繰り返される人生を肯定する物語を書きたい
まず最初に女として生まれる。気持ちの悪い男との婚約を親が決めて、それに絶望し、死のうとする。そんなとき、ひとりの友達が「一緒に逃げよう」と、主人公を連れて村を出る。しかしその先に待っていたのは厳しい冬。二人は協力して何とか生きて行こうとするが、友達は病気にかかって、どんどん弱っていき、最後には死に至る。
主人公はひとりきりになって、嘆きながら、春を迎える。
場面切り替わり、男として(似た精神構造を持って)生きている。古代スパルタ的な国家において、祖国の栄光のために戦争に出なくてはならなくなるが、どうしても人が殺せない。厳しい訓練をどれだけ耐えられても、人を傷つけるということができなくて、逃げ出してしまう。頼る人もおらず行き倒れているところを、娼婦の女に助けられる。二人は一緒に暮らすことになって愛し合うが、ある時、その女の客のひとりから決闘を申し込まれる。主人公は、ひとりで悩み、そして最後には逃げ出し、ひとりぼっちで生きる決意をする。
場面切り替わり、孤児として育ち、神父に憧れて必死になって勉強をし、その道が開かれた主人公。その先で、ひとりの女性のことを愛してしまう。聖職者である以上、姦通は罪である。主人公は、自分の欲望を過度に抑えつけた結果、その女性のことをひどく傷つけるようなやり方で拒絶してしまう。女性は身を投げて死に、主人公は、神に許しを請う。
場面切り替わり、女流文学者として若くして名をあげた主人公は、虐待されている親戚の女の子を預かることになる。その子は小さな頃の自分とよく似ており、深い愛情を捧げるが、一年足らずで、親の元に返すことになる。心が空っぽになったような気持になり、この先どうやって生きていくか分からないと思った反面「この感じ、どこかで感じたことがある」と直感する。
場面切り替わり、豊かな才能を備えて生まれたが、どうしても他の子どもたちと話が合わず、心に深い孤独を抱えた主人公。過程に問題を抱えた年上の幼馴染と再会し、その時に生まれて初めて『魂に触れる』ということを理解する。
しかし、時が経つにつれ疎遠になり、彼が自殺したと聞かされ、主人公は深く困惑する。「この先の人生のことは、分からない」と呟く。

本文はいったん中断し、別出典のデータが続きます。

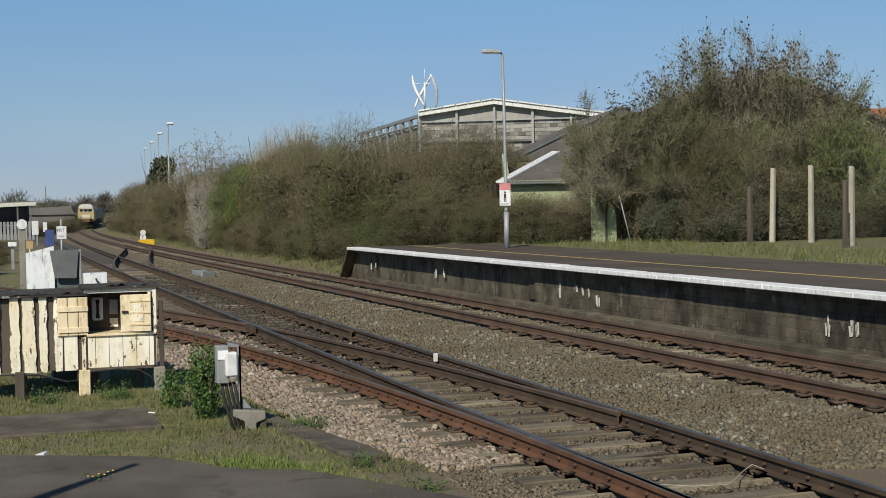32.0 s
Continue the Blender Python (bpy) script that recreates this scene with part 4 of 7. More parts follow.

場面切り替わり、何もかもに失敗し、人生何をやっても変わらないと落ち込んでいる二十歳の主人公、もうこの先つらい思いをして生きていたくないと思い、自殺を決行したが、生き残ってしまう。あまり接点のなかった中学時代の女友達が何度も見舞いに来てくれて、その子のために生きようと決めるが、退院するころには、その子とは連絡が取れなくなってしまう。ひとりきりでも、生きるしかないと感じる。愛すべき人がいないのならば、自分を愛するしかないのだ、と。
場面切り替わり、悪魔の前でひとりの人間が立っている。これがお前の人生だ、と悪魔は告げる。
場面切り替わり、世界を救うための宗教活動に励む両親を冷たい目で眺める幼児。悪魔が「お前はこの先孤独を抱えて生き、その先で、大切な他者を得ることになるが、それをすぐに失い、お前は道を見失う」と告げる。「もしお前が望むなら、その運命を変えてやってもいい」と取引を持ち掛ける。
彼は笑う。「余計なことをしないでくれ。これが私の人生なのだから」と。
最愛の人を事故で失った彼は、ひとりで墓に参る。
「私はひとりぼっちになるしかなかった。それでも、生きると決めたのだ」
「何度それを繰り返すとしても?」悪魔がそう尋ねる。主人公は、涙を流しながら、前を向く。
「何度それを繰り返すとしても」
場面の合間合間に、悪魔を登場させてもいい。
繰り返しの回数と内容はもっとちゃんと考えないといけない。